Con l’obiettivo di ridurre le emissioni di monossido di carbonio, idrocarburi e particolato (gas di scarico), l’Unione europea ha deciso di porre il divieto di fabbricare auto con motori termici dal 2035.
Va precisato che i motori delle auto a benzina e diesel sono stati sempre più perfezionati, con la conseguenza che ognuno di essi produce meno inquinamento di una caldaia a gas di un singolo appartamento. Per cui sembra anacronistico puntare il dito solo sui veicoli a motore termico e non anche, se non di più, sull’eliminazione delle caldaie a gas.
Qualcuno potrebbe obiettare che non vi è rimedio al riscaldamento della singola unità immobiliare, ma in realtà la questione è stata affrontata e risolta magnificamente decine di anni fa. Ci spieghiamo.

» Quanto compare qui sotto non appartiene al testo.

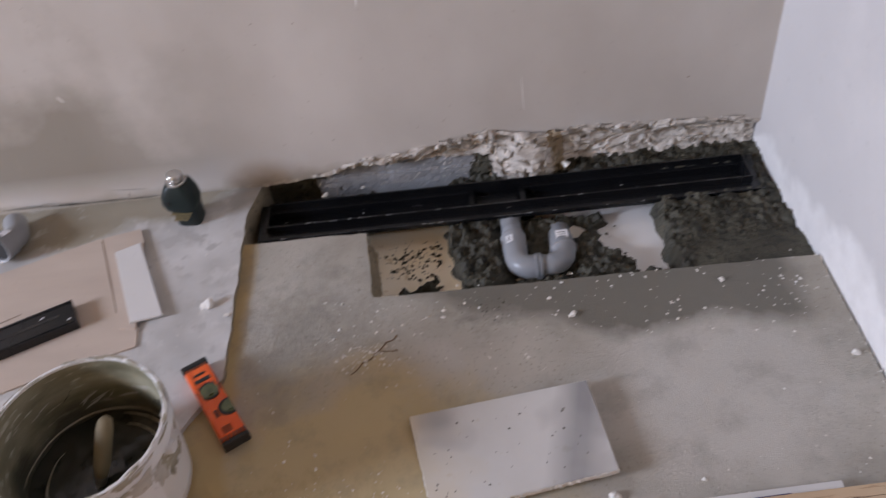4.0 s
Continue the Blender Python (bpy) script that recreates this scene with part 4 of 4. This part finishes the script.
def elbow_fitting():
    d = thing("pipe_elbow", "loose grey plastic pipe elbow lying on the floor", "pipe fitting")
    z = STEP + 0.030
    a = Vector((-1.690, -0.135, z + 0.008))
    u = Vector((0.30, 0.85, -0.20)).normalized()
    v = Vector((0.94, -0.33, 0)) - u * Vector((0.94, -0.33, 0)).dot(u)
    v.normalize()
    v = -v
    st = [(a + u * f, u, r) for f, r in ((0.03, 0.0245), (0.002, 0.0250), (0.0, 0.0270), (-0.001, 0.0300), (0.004, 0.0312), (0.010, 0.0312), (0.013, 0.0298), (0.036, 0.0296), (0.042, 0.0255), (0.046, 0.0252))]
    part("socket", rings(st, 32, True, False), PIPE, d, smooth=50)
    c = a + u * 0.046 + v * 0.045
    st = bend(c, u, v, 0.045, 8, 0, 45, 0.0252)
    e, t, _ = st[-1]
    st += [(e + t * 0.045, t, 0.0250), (e + t * 0.046, t, 0.0235)]
    part("spigot", rings(st, 32, False, True), PIPE, d, smooth=50)
    m = Matrix.Translation(a + u * 0.033 + Vector((0.006, 0, 0.0295))) @ u.to_track_quat("Y", "Z").to_matrix().to_4x4()
    part("sticker", box(-0.008, 0.008, -0.010, 0.010, -0.001, 0.0006, 0.0, m), LABEL, d, "white paper sticker")
    # flat black disc just inside the mouth stands in for the bore's shade
    part("bore_shade_disc", rings([(a + u * 0.0045, u, 0.0240), (a + u * 0.006, u, 0.0240)], 32), DARKHOLE, d)
    return d


elbow_fitting().location = (0.020, -0.027, 0)


def cardboard():
    d = thing("cardboard_sheet", "flattened brown cardboard box with a white flap on the floor", "cardboard")
    z = STEP
    part("main_sheet", prism([(-2.3865, -0.4779), (-1.4730, -0.1208), (-1.4565, -0.1232), (-1.3731, -0.3540), (-1.3340, -0.3930), (-1.3284, -0.4411), (-1.5241, -0.5042), (-2.0515, -0.7105)], z, z + 0.004, 0.0008), KRAFT, d)
    part("end_flap", prism([(-1.4606, -0.1231), (-1.3841, -0.1062), (-1.3658, -0.1487), (-1.3363, -0.3989), (-1.3693, -0.3932), (-1.4492, -0.1517)], z + 0.0042, z + 0.0072, 0.0006), KRAFT, d)
    part("white_flap", prism([(-1.4241, -0.1777), (-1.3734, -0.1554), (-1.2865, -0.3736), (-1.3492, -0.3839)], z + 0.0075, z + 0.0115, 0.0006), CARTON, d, "white flap lying over the brown board")
    for a, b in (((-1.7478, -0.2134), (-1.6436, -0.3528)), ((-1.6436, -0.3528), (-1.5853, -0.3247)), ((-1.7840, -0.2077), (-1.8568, -0.4996)), ((-1.4586, -0.1241), (-1.3752, -0.3520)), ((-1.4649, -0.1269), (-1.3854, -0.3488))):
        a, b = Vector((*a, 0)), Vector((*b, 0))
        s = (b - a).normalized().cross(Vector((0, 0, 1))) * 0.0012
        part("crease", prism([(a - s).to_2d(), (b - s).to_2d(), (b + s).to_2d(), (a + s).to_2d()], z + 0.0041, z + 0.0046), CREASE, d)
    return d


cardboard()


def cover():
    d = thing("drain_cover", "black metal drain cover strip lying on cardboard", "drain cover")
    m = Matrix.Translation((-1.4634, -0.3480, STEP + 0.0043)) @ Matrix.Rotation(math.atan2(-0.107, -0.24), 4, "Z")
    part("top_plate", box(0.0, 0.86, -0.033, 0.033, 0.017, 0.020, 0.0006, m), BLACK, d)
    for s in (-1, 1):
        y = s * 0.0315
        part("side_lip", box(0.0, 0.86, y - 0.0014, y + 0.0014, 0.0, 0.0168, 0.0004, m), BLACK, d)
    part("end_lip", box(0.0, 0.003, -0.0298, 0.0298, 0.0, 0.0168, 0.0004, m), BLACK, d)
    part("edge_rim", box(0.002, 0.858, 0.026, 0.030, 0.0202, 0.0216, 0.0004, m), BLACK, d)
    part("edge_rim", box(0.002, 0.858, -0.030, -0.026, 0.0202, 0.0216, 0.0004, m), BLACK, d)
    part("centre_groove", box(0.03, 0.858, -0.003, 0.003, 0.0201, 0.0207, 0.0, m), RUBBER, d)
    for x, y in ((0.012, 0.018), (0.06, -0.012)):
        part("scuff", box(x - 0.003, x + 0.004, y - 0.0015, y + 0.0015, 0.0201, 0.0204, 0.0, m), LABEL, d, "pale scuff")
    return d


cover()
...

A Brescia vi è un impianto centralizzato che produce acqua calda, la quale, attraverso apposite condotte, va in tutti gli immobili. Cosicché oggi quella bella città non ha inquinamento da riscaldamento.
A Giubiasco, in provincia di Bellinzona (Svizzera), vi è un impianto da me visitato e oggetto di un forum con Claudio Broggini, direttore generale dell’Azienda Cantonale rifiuti, pubblicato il 5 maggio 2012, il quale utilizza i rifiuti del Cantone per produrre energia, biocarburante e per riscaldare la centrale d’acqua, le cui tubazioni si sono ramificate in quel territorio.
Come si evince dalle brevi note che precedono, il rimedio c’è ed è efficace, basta adottarlo perché qualunque città d’Italia potrebbe avere il suo impianto a funzioni multiple, cioè per la produzione di energia, di biocarburante e per riscaldare l’acqua da portare in tutti gli immobili.
Torniamo alle auto elettriche. È vero che da un canto non consumano direttamente carburante, cioè benzina o gasolio, ma è anche vero che consumano energia elettrica, esattamente come fanno i treni. Per cui, in base a come viene prodotta tale energia utilizzata (il tipo di carburante), questi mezzi possono essere altrettanto inquinanti.
Vi sono ancora centrali a carbone, per esempio in Germania o in Italia, che producono energia, o centrali che utilizzano il petrolio ed altre che utilizzano il gas; tutti prodotti più o meno inquinanti che rendono anche l’energia elettrica tale. Per non parlare dell’estrazione dei metalli necessari a fabbricare le batterie, la quale comporta altre implicazioni ambientali.
La questione delle auto elettriche non può essere vista solo dal punto di vista ambientale, ma anche economico. Chi è oggi il maggior produttore di auto elettriche al mondo? Ovviamente la Cina di Xi Jinping, la quale, essendo un’economia gestita, è in condizione di sovvenzionare le auto elettriche e, per conseguenza, venderle sul mercato mondiale a un prezzo ridotto, secondo il dumping (la vendita all’estero di una merce a prezzi inferiori a quelli praticati sul mercato interno). Dunque, i prezzi delle auto cinesi non sono frutto di un conto economico che produce utile, bensì di una politica che intende invadere gli altri mercati a prescindere dai relativi costi.
Come ci si difende di fronte a questa situazione? Elon Musk con le sue Tesla ha cercato di parare il colpo ribassando fortemente i prezzi delle sue auto, tanto che quella di primo livello costa “appena” trentaseimila euro, mentre quelle cinesi sono vendute a cinque o diecimila euro di meno.
Tutti gli altri produttori mondiali, da Volkswagen a Toyota a Ford, non sono in condizione di vendere le loro auto a questi prezzi, anche per una questione di approvvigionamento, in quanto non vi sono sufficienti fabbriche di batterie capaci di alimentare una normale produzione.
A loro volta le batterie hanno bisogno dei semiconduttori, i quali sono prodotti in gran parte in Cina. Ed ecco che il cerchio si chiude.
Il forte ritardo delle industrie automobilistiche occidentali non può essere recuperato perché anche la Cina continua in questa operazione di invasione silenziosa del mondo con auto che sono gradevoli sotto il profilo estetico, disegnate (vedi caso) da professionisti occidentali, ottime sul piano tecnico e convenienti per il loro basso prezzo: tre condizioni imbattibili.
Da quanto precede si evince l’urgente necessità per tutte le industrie occidentali di recuperare il tempo perduto, per quello che possono fare, puntando su questo nuovo mercato.